__THE REQUEST__. Produce word for word the lines of the data below running from the one that has "turn = (Vector(target)" to the one that has "keys = carried.animation_data", inclusive, and no others.

__DATA FOR THE TASK__.
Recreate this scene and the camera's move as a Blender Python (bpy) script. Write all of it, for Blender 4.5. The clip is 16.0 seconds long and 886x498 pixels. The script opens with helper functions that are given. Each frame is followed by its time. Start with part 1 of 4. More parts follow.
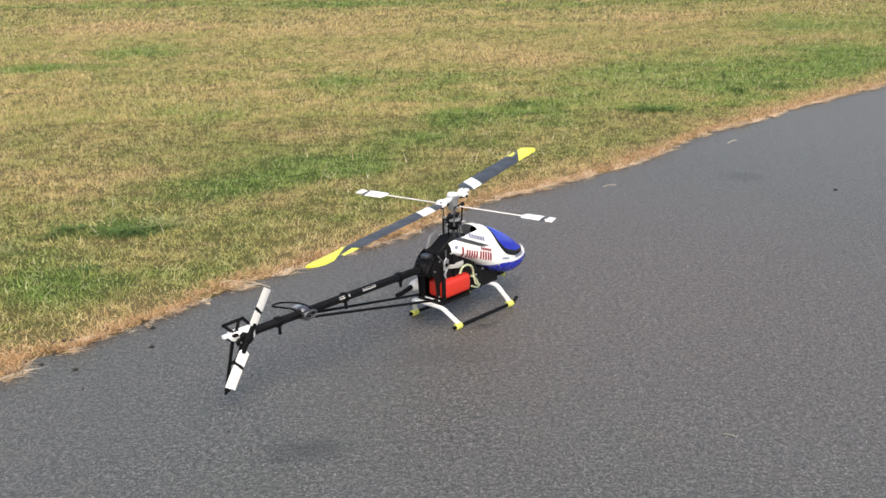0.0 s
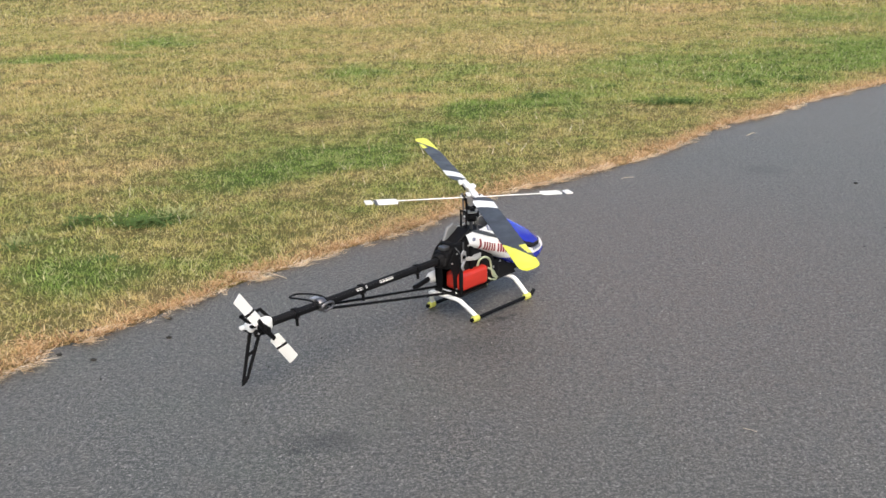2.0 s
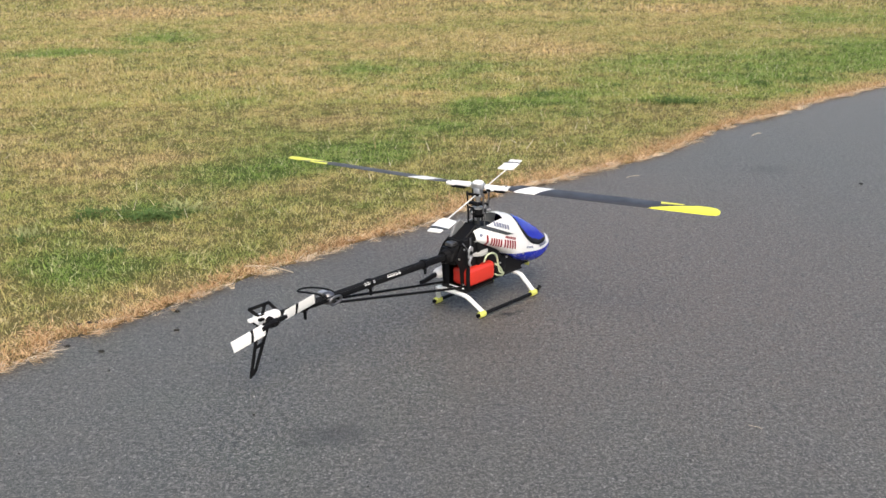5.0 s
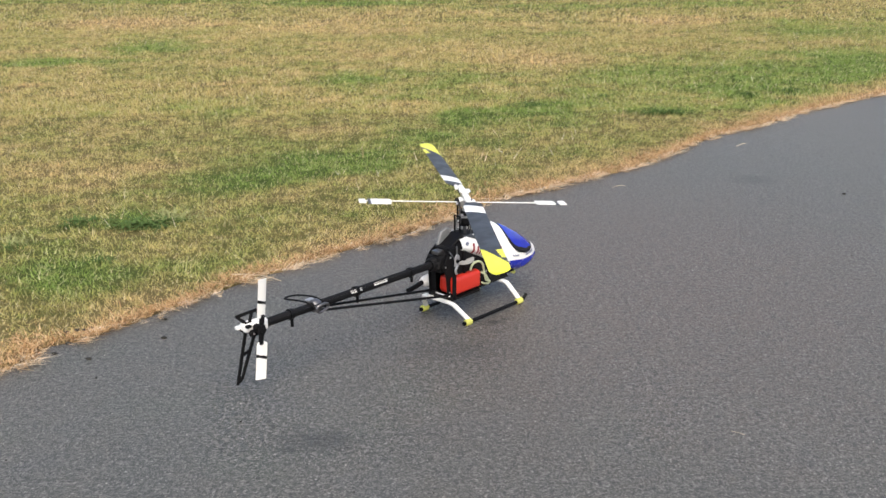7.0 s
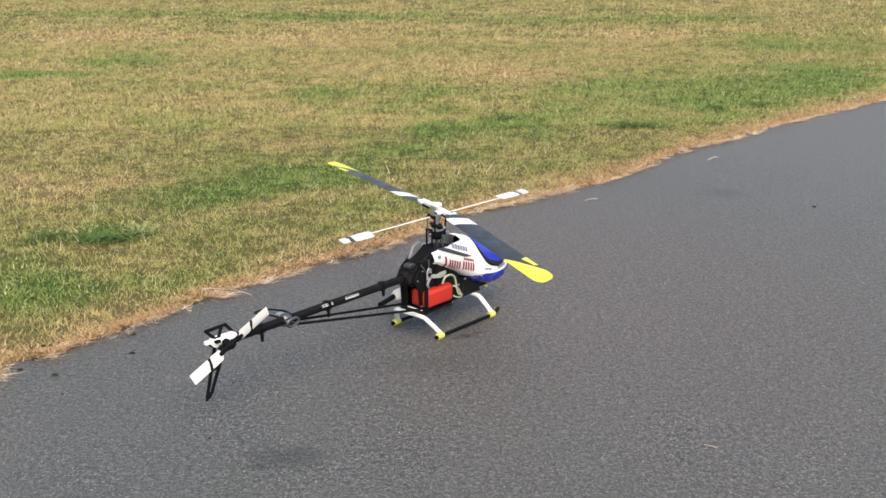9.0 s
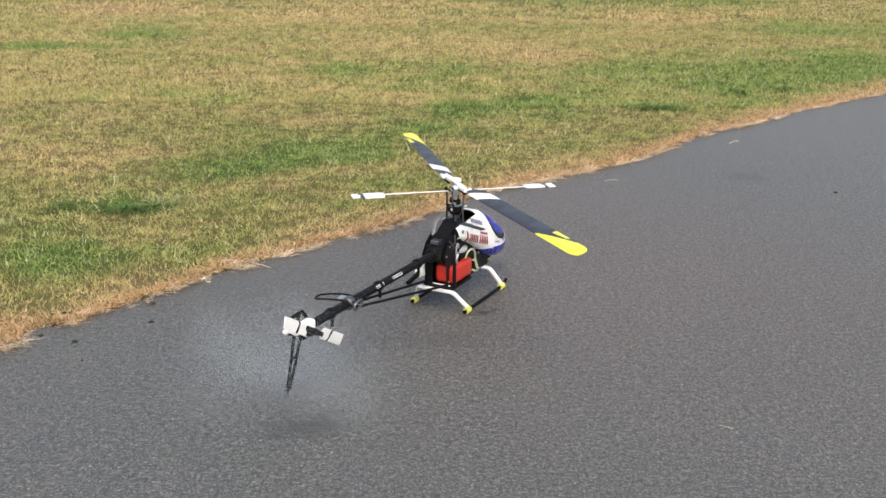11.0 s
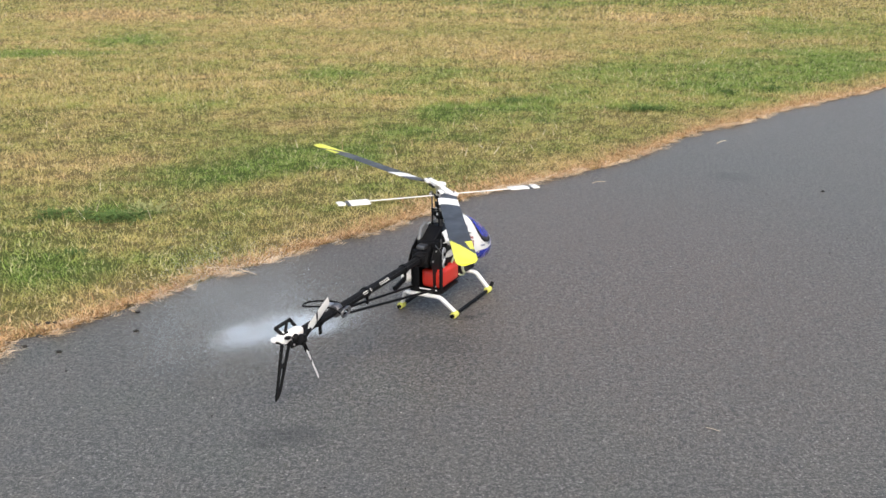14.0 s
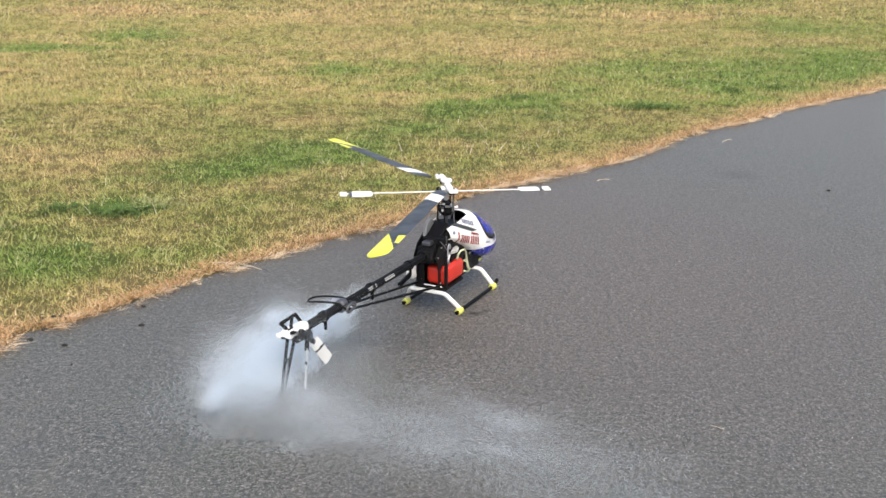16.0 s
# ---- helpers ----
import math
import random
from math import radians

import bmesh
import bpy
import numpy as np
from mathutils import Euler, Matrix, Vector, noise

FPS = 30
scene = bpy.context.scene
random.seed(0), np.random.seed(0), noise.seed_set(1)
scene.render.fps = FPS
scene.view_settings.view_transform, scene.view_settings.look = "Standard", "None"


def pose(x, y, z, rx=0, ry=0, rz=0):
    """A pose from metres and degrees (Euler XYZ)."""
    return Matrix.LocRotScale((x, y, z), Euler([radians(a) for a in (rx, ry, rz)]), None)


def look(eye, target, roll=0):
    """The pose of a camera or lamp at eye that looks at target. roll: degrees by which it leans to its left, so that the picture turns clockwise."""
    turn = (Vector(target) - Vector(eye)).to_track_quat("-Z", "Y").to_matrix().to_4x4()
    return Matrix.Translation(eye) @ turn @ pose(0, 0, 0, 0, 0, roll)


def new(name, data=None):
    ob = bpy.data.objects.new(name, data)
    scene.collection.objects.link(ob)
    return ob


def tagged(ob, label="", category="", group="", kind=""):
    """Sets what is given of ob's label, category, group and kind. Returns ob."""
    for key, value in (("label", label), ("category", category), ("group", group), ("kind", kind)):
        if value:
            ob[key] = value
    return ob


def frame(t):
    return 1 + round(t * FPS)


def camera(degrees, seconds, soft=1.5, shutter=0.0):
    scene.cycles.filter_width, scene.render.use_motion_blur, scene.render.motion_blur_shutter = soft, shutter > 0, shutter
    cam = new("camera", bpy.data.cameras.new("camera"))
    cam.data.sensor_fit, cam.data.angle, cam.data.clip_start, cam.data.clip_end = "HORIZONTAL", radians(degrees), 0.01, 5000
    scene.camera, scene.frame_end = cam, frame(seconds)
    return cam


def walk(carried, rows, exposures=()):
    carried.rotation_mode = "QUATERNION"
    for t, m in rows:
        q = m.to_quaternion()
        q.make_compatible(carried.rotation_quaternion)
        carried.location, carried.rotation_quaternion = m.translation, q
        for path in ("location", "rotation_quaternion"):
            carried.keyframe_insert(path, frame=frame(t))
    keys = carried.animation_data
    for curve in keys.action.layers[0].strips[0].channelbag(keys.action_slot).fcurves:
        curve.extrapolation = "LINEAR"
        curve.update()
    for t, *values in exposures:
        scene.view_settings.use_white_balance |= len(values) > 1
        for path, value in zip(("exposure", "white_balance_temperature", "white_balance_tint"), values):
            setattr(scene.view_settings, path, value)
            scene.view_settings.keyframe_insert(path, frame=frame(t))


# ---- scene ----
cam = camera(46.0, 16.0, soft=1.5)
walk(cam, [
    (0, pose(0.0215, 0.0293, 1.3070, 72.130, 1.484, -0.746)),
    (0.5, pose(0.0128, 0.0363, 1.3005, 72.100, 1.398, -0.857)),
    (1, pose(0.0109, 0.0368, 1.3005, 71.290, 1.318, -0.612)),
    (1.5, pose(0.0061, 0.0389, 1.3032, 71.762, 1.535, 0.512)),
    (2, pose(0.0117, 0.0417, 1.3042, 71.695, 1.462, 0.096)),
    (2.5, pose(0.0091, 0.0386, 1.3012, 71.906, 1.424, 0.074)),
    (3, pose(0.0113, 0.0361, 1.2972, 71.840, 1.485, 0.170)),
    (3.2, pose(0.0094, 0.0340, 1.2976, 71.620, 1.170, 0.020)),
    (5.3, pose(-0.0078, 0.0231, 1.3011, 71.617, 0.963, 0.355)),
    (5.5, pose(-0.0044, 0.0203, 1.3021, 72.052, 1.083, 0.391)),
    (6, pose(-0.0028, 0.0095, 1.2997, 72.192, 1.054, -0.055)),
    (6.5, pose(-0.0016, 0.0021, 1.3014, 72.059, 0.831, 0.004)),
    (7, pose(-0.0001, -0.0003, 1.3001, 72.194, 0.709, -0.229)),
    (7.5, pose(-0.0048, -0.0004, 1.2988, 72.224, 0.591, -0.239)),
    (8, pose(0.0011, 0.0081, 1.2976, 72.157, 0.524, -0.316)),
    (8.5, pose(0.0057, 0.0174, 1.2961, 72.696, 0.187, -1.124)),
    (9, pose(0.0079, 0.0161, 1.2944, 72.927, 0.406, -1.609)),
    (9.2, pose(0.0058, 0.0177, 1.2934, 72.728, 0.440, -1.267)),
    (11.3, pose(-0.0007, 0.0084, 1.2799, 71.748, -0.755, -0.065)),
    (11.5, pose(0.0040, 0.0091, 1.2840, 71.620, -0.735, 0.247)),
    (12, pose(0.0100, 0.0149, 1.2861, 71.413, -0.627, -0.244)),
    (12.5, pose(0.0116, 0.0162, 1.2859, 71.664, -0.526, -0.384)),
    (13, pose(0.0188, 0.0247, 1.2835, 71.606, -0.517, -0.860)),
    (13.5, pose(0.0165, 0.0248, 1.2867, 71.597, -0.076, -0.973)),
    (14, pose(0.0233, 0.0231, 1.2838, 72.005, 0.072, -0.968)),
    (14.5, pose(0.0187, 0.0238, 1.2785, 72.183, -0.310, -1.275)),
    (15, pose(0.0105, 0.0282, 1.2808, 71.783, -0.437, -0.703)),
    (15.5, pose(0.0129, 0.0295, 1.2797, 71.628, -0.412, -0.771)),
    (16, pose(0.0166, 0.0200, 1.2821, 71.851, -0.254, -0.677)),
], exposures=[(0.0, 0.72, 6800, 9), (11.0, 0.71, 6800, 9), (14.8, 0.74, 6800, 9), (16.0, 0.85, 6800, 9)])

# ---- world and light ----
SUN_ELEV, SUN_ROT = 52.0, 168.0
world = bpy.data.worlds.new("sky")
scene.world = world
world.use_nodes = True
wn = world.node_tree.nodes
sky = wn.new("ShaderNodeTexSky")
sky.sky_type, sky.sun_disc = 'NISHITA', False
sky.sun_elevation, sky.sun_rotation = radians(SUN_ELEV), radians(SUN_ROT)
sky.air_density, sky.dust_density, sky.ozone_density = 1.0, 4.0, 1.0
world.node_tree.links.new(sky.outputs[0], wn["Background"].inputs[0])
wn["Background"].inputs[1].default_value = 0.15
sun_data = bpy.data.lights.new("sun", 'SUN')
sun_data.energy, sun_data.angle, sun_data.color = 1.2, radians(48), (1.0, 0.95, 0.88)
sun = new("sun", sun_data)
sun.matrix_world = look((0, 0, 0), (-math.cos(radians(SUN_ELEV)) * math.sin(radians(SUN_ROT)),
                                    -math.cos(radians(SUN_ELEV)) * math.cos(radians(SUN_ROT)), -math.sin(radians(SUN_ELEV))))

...

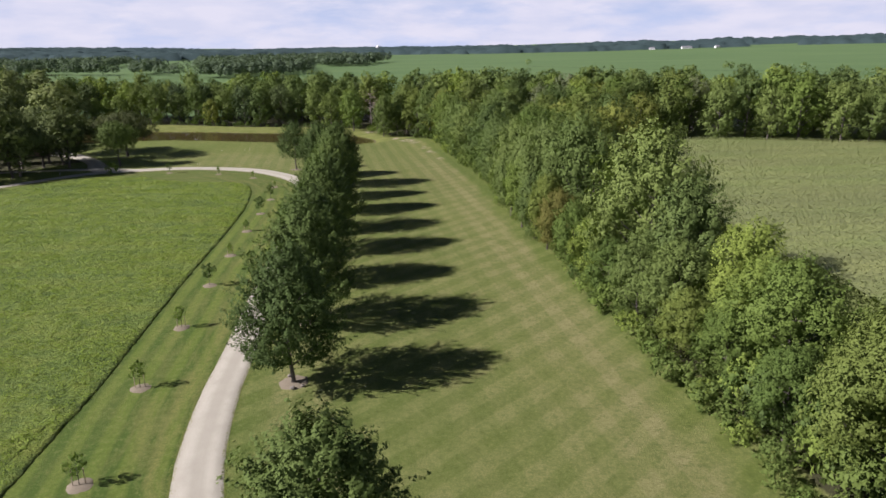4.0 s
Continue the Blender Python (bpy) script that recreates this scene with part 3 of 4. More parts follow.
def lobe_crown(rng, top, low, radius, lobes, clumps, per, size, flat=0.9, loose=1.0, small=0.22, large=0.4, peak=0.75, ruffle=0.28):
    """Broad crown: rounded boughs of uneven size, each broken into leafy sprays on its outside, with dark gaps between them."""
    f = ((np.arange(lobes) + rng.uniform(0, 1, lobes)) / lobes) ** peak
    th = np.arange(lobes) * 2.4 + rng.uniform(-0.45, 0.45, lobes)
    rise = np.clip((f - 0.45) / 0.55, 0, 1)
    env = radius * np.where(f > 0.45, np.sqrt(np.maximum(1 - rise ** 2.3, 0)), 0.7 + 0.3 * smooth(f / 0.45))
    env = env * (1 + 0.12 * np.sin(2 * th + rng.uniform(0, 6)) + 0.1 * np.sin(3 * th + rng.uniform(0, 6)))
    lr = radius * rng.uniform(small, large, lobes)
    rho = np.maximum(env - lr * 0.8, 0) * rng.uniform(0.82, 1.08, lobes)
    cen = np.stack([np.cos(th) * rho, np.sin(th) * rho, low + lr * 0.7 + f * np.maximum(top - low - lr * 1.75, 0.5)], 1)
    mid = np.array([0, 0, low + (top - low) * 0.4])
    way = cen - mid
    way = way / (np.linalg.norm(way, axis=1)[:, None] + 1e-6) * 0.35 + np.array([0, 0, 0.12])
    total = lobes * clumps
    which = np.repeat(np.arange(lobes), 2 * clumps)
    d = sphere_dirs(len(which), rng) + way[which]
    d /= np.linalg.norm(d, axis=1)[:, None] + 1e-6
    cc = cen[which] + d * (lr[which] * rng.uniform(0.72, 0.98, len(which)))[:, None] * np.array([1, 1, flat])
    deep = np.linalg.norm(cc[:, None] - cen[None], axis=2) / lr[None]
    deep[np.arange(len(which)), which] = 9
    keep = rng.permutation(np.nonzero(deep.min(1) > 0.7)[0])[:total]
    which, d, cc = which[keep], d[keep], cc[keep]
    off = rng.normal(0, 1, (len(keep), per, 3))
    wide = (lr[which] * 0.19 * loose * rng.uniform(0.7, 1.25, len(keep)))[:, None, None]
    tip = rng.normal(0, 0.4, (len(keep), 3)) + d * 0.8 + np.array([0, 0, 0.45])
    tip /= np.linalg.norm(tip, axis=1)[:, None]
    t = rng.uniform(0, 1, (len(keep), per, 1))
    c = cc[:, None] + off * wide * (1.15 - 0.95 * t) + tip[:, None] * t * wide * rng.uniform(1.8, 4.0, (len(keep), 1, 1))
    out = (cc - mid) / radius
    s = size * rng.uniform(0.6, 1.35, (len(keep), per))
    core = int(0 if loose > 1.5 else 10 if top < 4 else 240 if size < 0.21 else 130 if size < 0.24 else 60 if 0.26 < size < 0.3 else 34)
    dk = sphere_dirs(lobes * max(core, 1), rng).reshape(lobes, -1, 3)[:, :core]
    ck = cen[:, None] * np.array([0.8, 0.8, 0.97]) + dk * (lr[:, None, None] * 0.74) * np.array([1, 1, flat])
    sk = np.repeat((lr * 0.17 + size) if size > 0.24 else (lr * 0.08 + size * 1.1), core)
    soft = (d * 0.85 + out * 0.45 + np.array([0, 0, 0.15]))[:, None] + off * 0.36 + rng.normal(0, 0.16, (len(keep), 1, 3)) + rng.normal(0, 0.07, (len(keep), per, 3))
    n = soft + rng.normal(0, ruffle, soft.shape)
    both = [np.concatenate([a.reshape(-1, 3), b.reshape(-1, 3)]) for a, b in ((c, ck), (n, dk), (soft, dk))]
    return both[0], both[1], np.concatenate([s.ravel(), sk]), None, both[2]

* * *

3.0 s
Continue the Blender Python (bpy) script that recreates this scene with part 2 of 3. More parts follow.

__RESULT FOR THIS EXERCISE__.
    turn = (Vector(target) - Vector(eye)).to_track_quat("-Z", "Y").to_matrix().to_4x4()
    return Matrix.Translation(eye) @ turn @ pose(0, 0, 0, 0, 0, roll)


def new(name, data=None):
    ob = bpy.data.objects.new(name, data)
    scene.collection.objects.link(ob)
    return ob


def tagged(ob, label="", category="", group="", kind=""):
    """Sets what is given of ob's label, category, group and kind. Returns ob."""
    for key, value in (("label", label), ("category", category), ("group", group), ("kind", kind)):
        if value:
            ob[key] = value
    return ob


def frame(t):
    return 1 + round(t * FPS)


def camera(degrees, seconds, soft=1.5, shutter=0.0):
    scene.cycles.filter_width, scene.render.use_motion_blur, scene.render.motion_blur_shutter = soft, shutter > 0, shutter
    cam = new("camera", bpy.data.cameras.new("camera"))
    cam.data.sensor_fit, cam.data.angle, cam.data.clip_start, cam.data.clip_end = "HORIZONTAL", radians(degrees), 0.01, 5000
    scene.camera, scene.frame_end = cam, frame(seconds)
    return cam


def walk(carried, rows, exposures=()):
    carried.rotation_mode = "QUATERNION"
    for t, m in rows:
        q = m.to_quaternion()
        q.make_compatible(carried.rotation_quaternion)
        carried.location, carried.rotation_quaternion = m.translation, q
        for path in ("location", "rotation_quaternion"):
            carried.keyframe_insert(path, frame=frame(t))
    keys = carried.animation_data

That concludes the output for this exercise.